— START Record set —
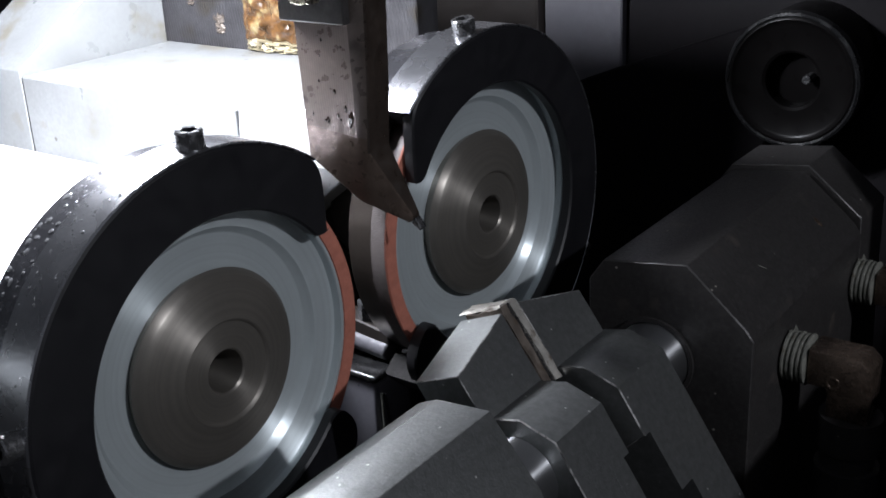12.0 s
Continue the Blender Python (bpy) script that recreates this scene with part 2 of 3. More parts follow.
def cap_screw(parent, p, way, r=0.0047, h=0.0070):
    """A socket-head cap screw: knurled head with a hexagonal socket."""
    way = Vector(way).normalized()
    m = along(p, Vector(p) + way)
    prof = [(-0.002, 0), (-0.002, r * 0.98), (h - 0.0006, r * 0.98), (h - 0.0004, r * 0.94), (h, r * 0.88), (h, r * 0.56)]
    head = lathe(prof, m, 36)
    ob = part("cap_screw", head, M_SCREW, parent, "bright socket-head cap screw")
    socket = lathe([(h, r * 0.57), (h - 0.004, r * 0.57), (h - 0.005, 0)], m, 6)
    part("hex_socket", socket, M_BLACK, ob)
    return ob


# ---- the enclosure ----
def setting(name, bm, material, label):
    return tagged(part(name, bm, material), label, "", "", "structure")


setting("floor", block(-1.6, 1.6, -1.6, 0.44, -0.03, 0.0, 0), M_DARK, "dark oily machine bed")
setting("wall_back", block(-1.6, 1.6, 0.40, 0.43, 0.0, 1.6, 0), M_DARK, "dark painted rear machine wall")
setting("wall_left", block(-1.63, -1.6, -1.6, 0.43, 0.0, 1.6, 0), M_WALL, "grey painted side wall")
setting("wall_right", block(1.6, 1.63, -1.6, 0.43, 0.0, 1.6, 0), M_WALL, "grey painted side wall")
setting("wall_front", block(-1.6, 1.6, -1.63, -1.6, 0.0, 1.6, 0), M_WALL, "grey painted wall behind the operator")
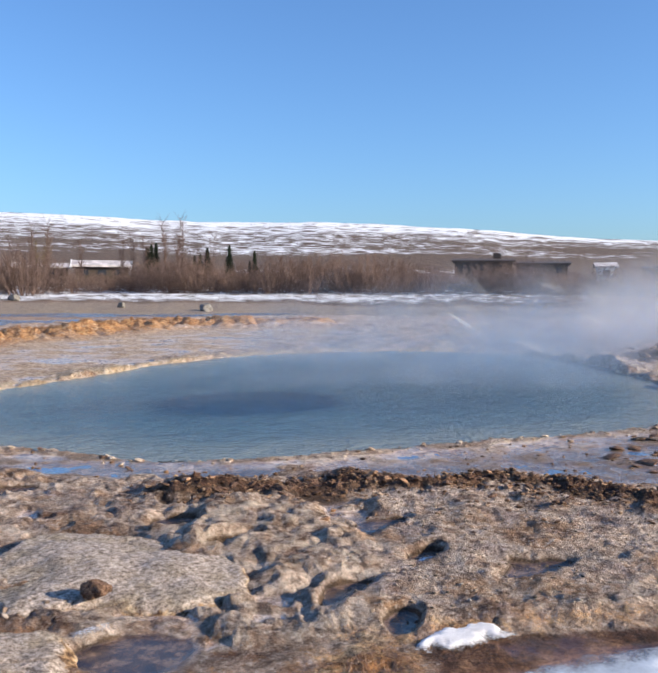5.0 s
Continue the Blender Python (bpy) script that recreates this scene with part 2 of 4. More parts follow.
def far_land(x, y):
    """Height of the land that rises behind the hot springs."""
    r, az = np.hypot(x - 0.4, y + 0.6), np.degrees(np.arctan2(x - 0.4, y + 0.6))
    foot, top, edge = (np.interp(az, *np.array(t).T) for t in (FOOT, SKYLINE, HEDGE))
    top = top + 0.05 * value_noise(az * 0.35, az * 0 + 3, 5)
    k = np.clip(np.log(np.maximum(r, 1) / edge) / np.log(3000 / edge), 0, 1.2)
    el = foot + (top - foot) * np.where(k < 1, np.maximum(k, 0) ** 0.8, 1 - 3 * (k - 1))
    z = 1.47 + r * np.tan(np.radians(el)) + np.where(k > 0.02, r * 0.0016 * fbm(x, y, 0.006, 4, 9), 0)
    return z, step(0.68 * edge, edge, r)


TAN, BROWN, ORANGE, GREY, DARK, SNOW, CREAM = (0,) * 6, (1, 0, 0, 0, 0, 0), (0, 1, 0, 0, 0, 0), (0, 0, 1, 0, 0, 0), (0, 0, 0, 1, 0, 0), (0, 0, 0, 0, 1, 0), (0, 0, 0, 0, 0, 1)


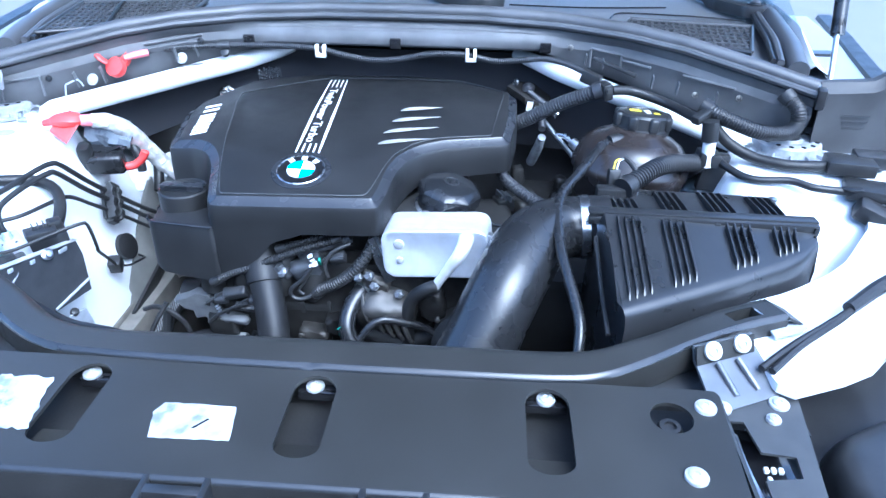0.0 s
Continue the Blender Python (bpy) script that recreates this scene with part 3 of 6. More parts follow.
— END Record set —
Copy out the whole listing exactly, and don't carry over any pictures.

■ **Response below**:
12.0 s
Continue the Blender Python (bpy) script that recreates this scene with part 2 of 3. More parts follow.
def cap_screw(parent, p, way, r=0.0047, h=0.0070):
    """A socket-head cap screw: knurled head with a hexagonal socket."""
    way = Vector(way).normalized()
    m = along(p, Vector(p) + way)
    prof = [(-0.002, 0), (-0.002, r * 0.98), (h - 0.0006, r * 0.98), (h - 0.0004, r * 0.94), (h, r * 0.88), (h, r * 0.56)]
    head = lathe(prof, m, 36)
    ob = part("cap_screw", head, M_SCREW, parent, "bright socket-head cap screw")
    socket = lathe([(h, r * 0.57), (h - 0.004, r * 0.57), (h - 0.005, 0)], m, 6)
    part("hex_socket", socket, M_BLACK, ob)
    return ob


# ---- the enclosure ----
def setting(name, bm, material, label):
    return tagged(part(name, bm, material), label, "", "", "structure")


setting("floor", block(-1.6, 1.6, -1.6, 0.44, -0.03, 0.0, 0), M_DARK, "dark oily machine bed")
setting("wall_back", block(-1.6, 1.6, 0.40, 0.43, 0.0, 1.6, 0), M_DARK, "dark painted rear machine wall")
setting("wall_left", block(-1.63, -1.6, -1.6, 0.43, 0.0, 1.6, 0), M_WALL, "grey painted side wall")
setting("wall_right", block(1.6, 1.63, -1.6, 0.43, 0.0, 1.6, 0), M_WALL, "grey painted side wall")
setting("wall_front", block(-1.6, 1.6, -1.63, -1.6, 0.0, 1.6, 0), M_WALL, "grey painted wall behind the operator")
5.0 s
Continue the Blender Python (bpy) script that recreates this scene with part 2 of 4. More parts follow.
def far_land(x, y):
    """Height of the land that rises behind the hot springs."""
    r, az = np.hypot(x - 0.4, y + 0.6), np.degrees(np.arctan2(x - 0.4, y + 0.6))
    foot, top, edge = (np.interp(az, *np.array(t).T) for t in (FOOT, SKYLINE, HEDGE))
    top = top + 0.05 * value_noise(az * 0.35, az * 0 + 3, 5)
    k = np.clip(np.log(np.maximum(r, 1) / edge) / np.log(3000 / edge), 0, 1.2)
    el = foot + (top - foot) * np.where(k < 1, np.maximum(k, 0) ** 0.8, 1 - 3 * (k - 1))
    z = 1.47 + r * np.tan(np.radians(el)) + np.where(k > 0.02, r * 0.0016 * fbm(x, y, 0.006, 4, 9), 0)
    return z, step(0.68 * edge, edge, r)


TAN, BROWN, ORANGE, GREY, DARK, SNOW, CREAM = (0,) * 6, (1, 0, 0, 0, 0, 0), (0, 1, 0, 0, 0, 0), (0, 0, 1, 0, 0, 0), (0, 0, 0, 1, 0, 0), (0, 0, 0, 0, 1, 0), (0, 0, 0, 0, 0, 1)


0.0 s
Continue the Blender Python (bpy) script that recreates this scene with part 3 of 6. More parts follow.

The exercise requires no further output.